Страсти накалялись день ото дня, и настроения в Антиохии стали опасно мятежными. Дела не улучшились, когда император нанес визит в знаменитый храм Аполлона, чтобы осмотреть его. С отвращением узнав, что на его территории погребены христианские мученики, Юлиан бестактно приказал, чтобы тела были немедленно извлечены из земли. Всплески негодования прокатились по городу, и порядок был восстановлен только после того, как Юлиан решительно арестовал и казнил нескольких зачинщиков. Несколькими неделями спустя поклонники язычества оставили в храме без присмотра горящие свечи, и все здание охватил пожар, в котором оно сгорело дотла. Возложив вину за поджог на христианское население города, Юлиан закрыл их церкви и конфисковал золотую утварь, использовав ее, чтобы заплатить солдатам, которых он собирал.
После произошедшего город был на грани восстания. Юлиан потерял поддержку даже своих языческих сторонников. Его открыто высмеивали на улицах из-за его бороды и антихристианских действий; каждый день обе стороны все ближе подходили к критической точке. [23] Наконец в марте 363 года великая армия Юлиана была готова, и ко всеобщему безмерному облегчению он отдал приказ выступать на восток.

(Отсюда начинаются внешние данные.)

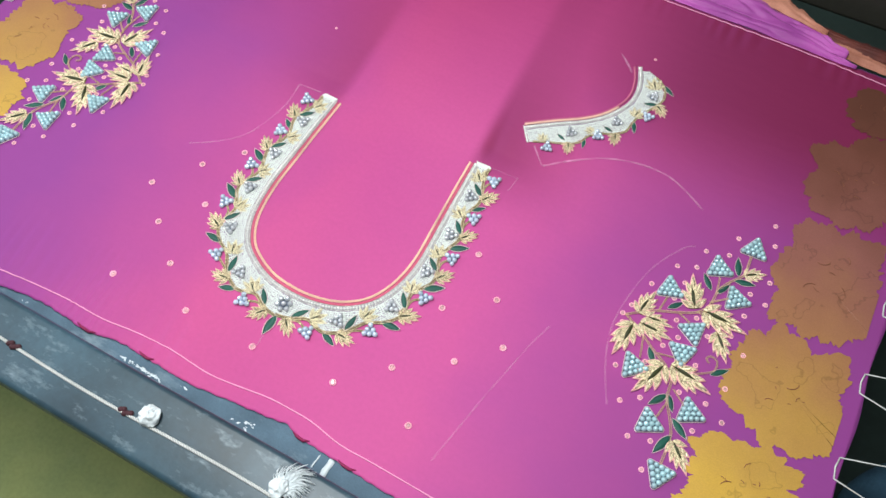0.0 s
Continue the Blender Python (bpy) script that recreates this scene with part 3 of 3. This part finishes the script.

Поход против Персии нес на себе все признаки трагедии еще до своего начала. Несмотря на цену, экзальтированный молодой император был полон решимости стяжать славу, что позволит обновить истрепанный штандарт его религии в ненужной и бессмысленной войне. Все шло не так, как было задумано, но Юлиан упрямо стоял на своем. Персы оказали слабое сопротивление, делая все возможное, чтобы убраться с пути превосходящих византийских сил, но местные жители запрудили реки, чтобы помешать армии, и лишь к середине лета Юлиан достиг персидской столицы Ктесифона. Галльские войска Юлиана не были привычны к жаре, а высокие стены Ктесифона нельзя было взять без долгой осады. Из-за жгучего солнца, постоянных быстрых нападений неприятеля и слухов о приближении большой персидской армии Юлиан неохотно согласился отказаться от своей затеи.
23
Константин и его сыновья, задавая имперскую моду, брились начисто, но Юлиан, возможно, в честь императора-философа Марка Аврелия, гордо носил бороду. В Антиохии он проводил время за написанием двух книг: «Misopogon» и «Против христиан». Первая, чье название означало «Ненавистник бороды», содержала едкие нападки на жителей Антиохии, а вторая была убийственной критикой христианства.